_What to produce_
Emit the data below verbatim, stripping out any pictures.

_Source excerpt_
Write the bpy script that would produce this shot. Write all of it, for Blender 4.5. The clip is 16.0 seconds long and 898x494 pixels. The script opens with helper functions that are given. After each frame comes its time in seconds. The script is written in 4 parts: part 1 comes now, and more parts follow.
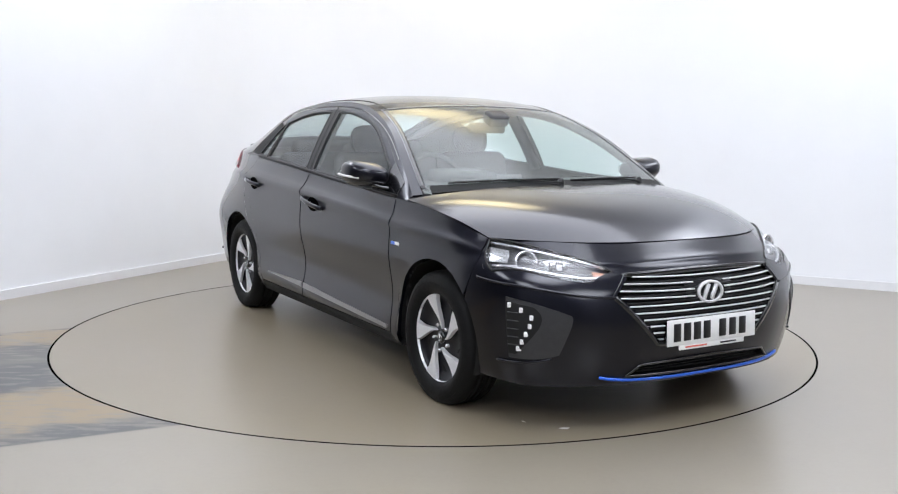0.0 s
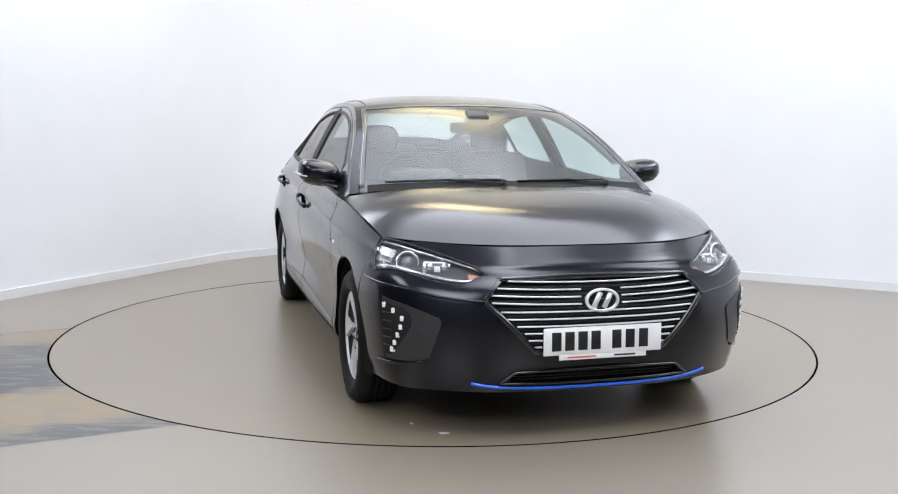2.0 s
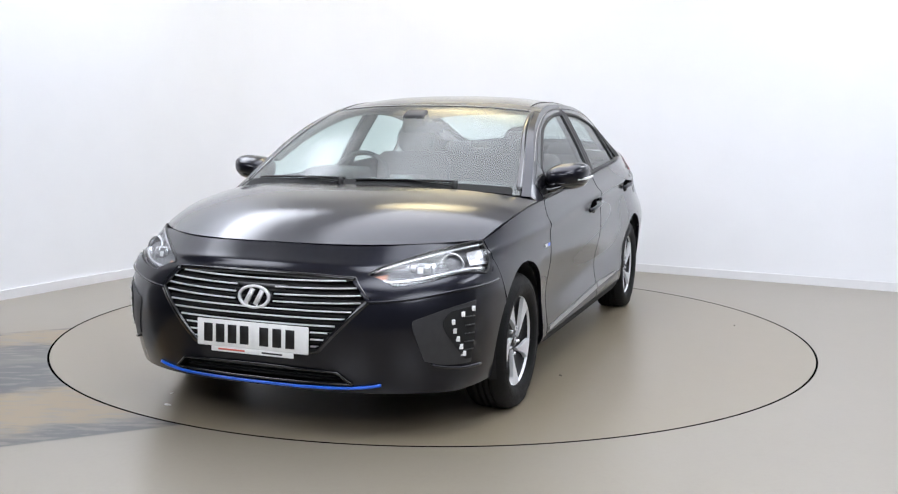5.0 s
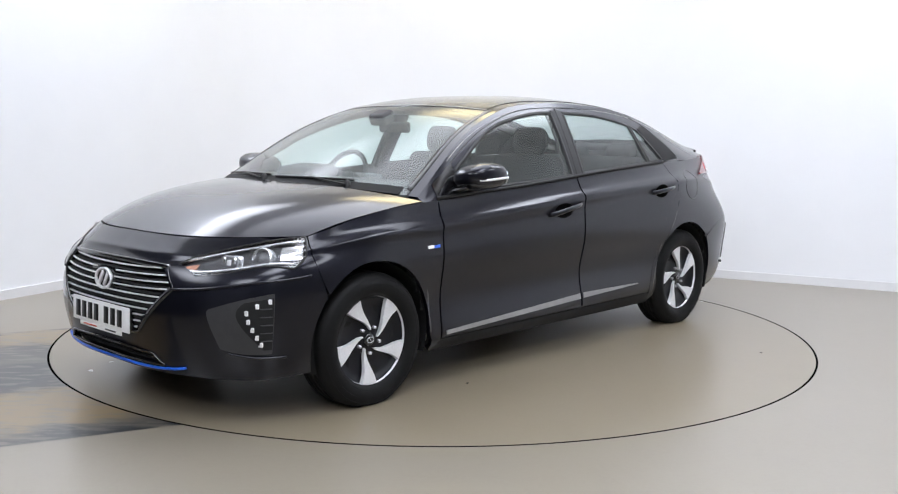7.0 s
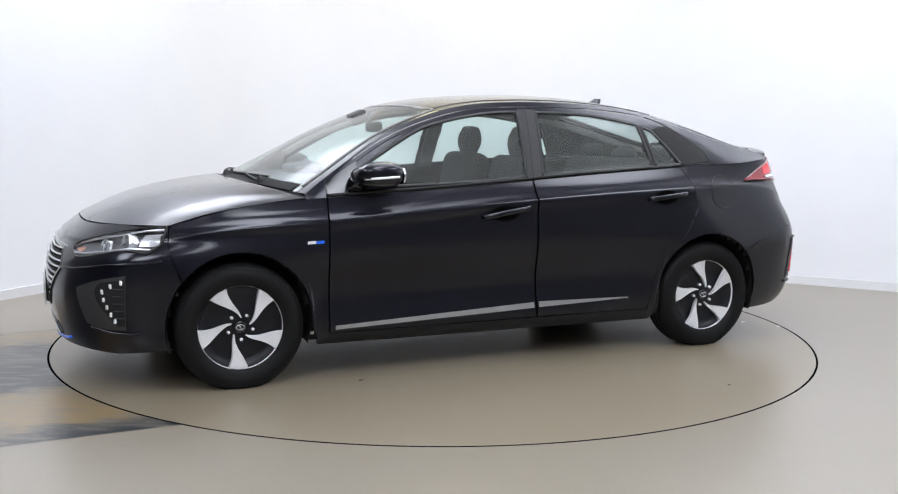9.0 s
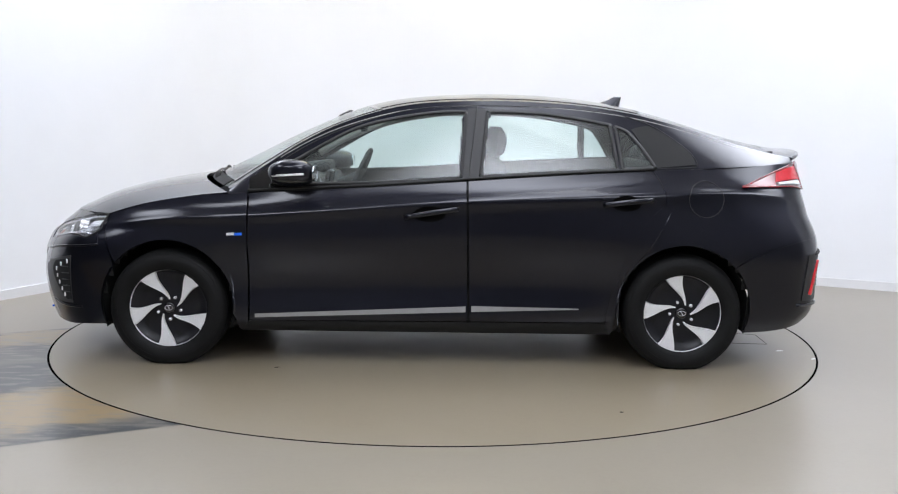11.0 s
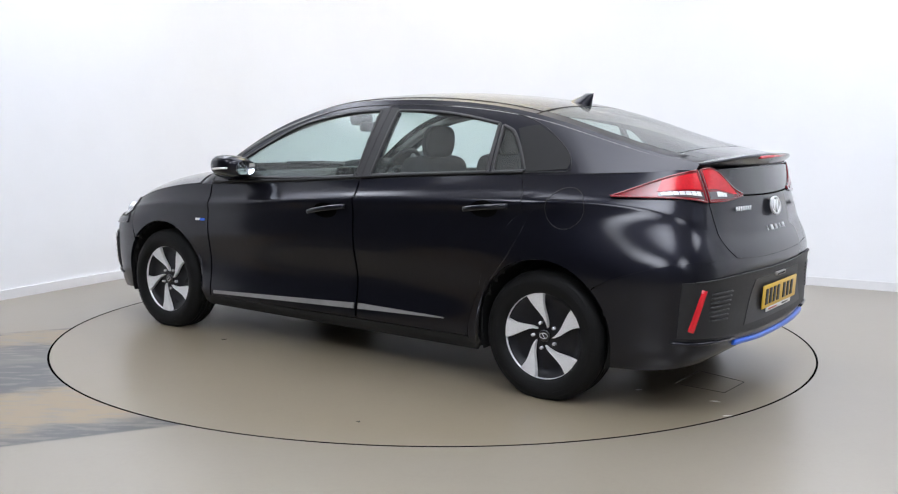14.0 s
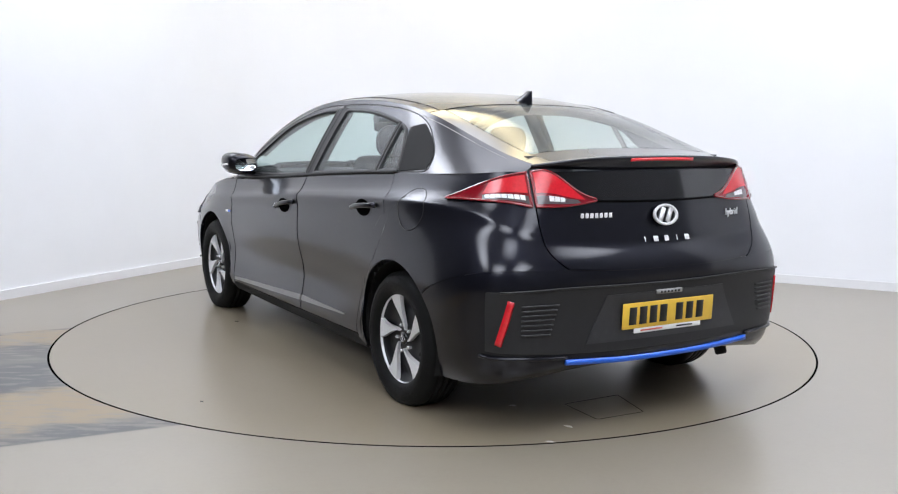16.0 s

_Exercise response_
Write the bpy script that would produce this shot. Write all of it, for Blender 4.5. The clip is 16.0 seconds long and 898x494 pixels. The script opens with helper functions that are given. After each frame comes its time in seconds. The script is written in 4 parts: part 1 comes now, and more parts follow.
0.0 s
2.0 s
5.0 s
7.0 s
9.0 s
11.0 s
14.0 s
16.0 s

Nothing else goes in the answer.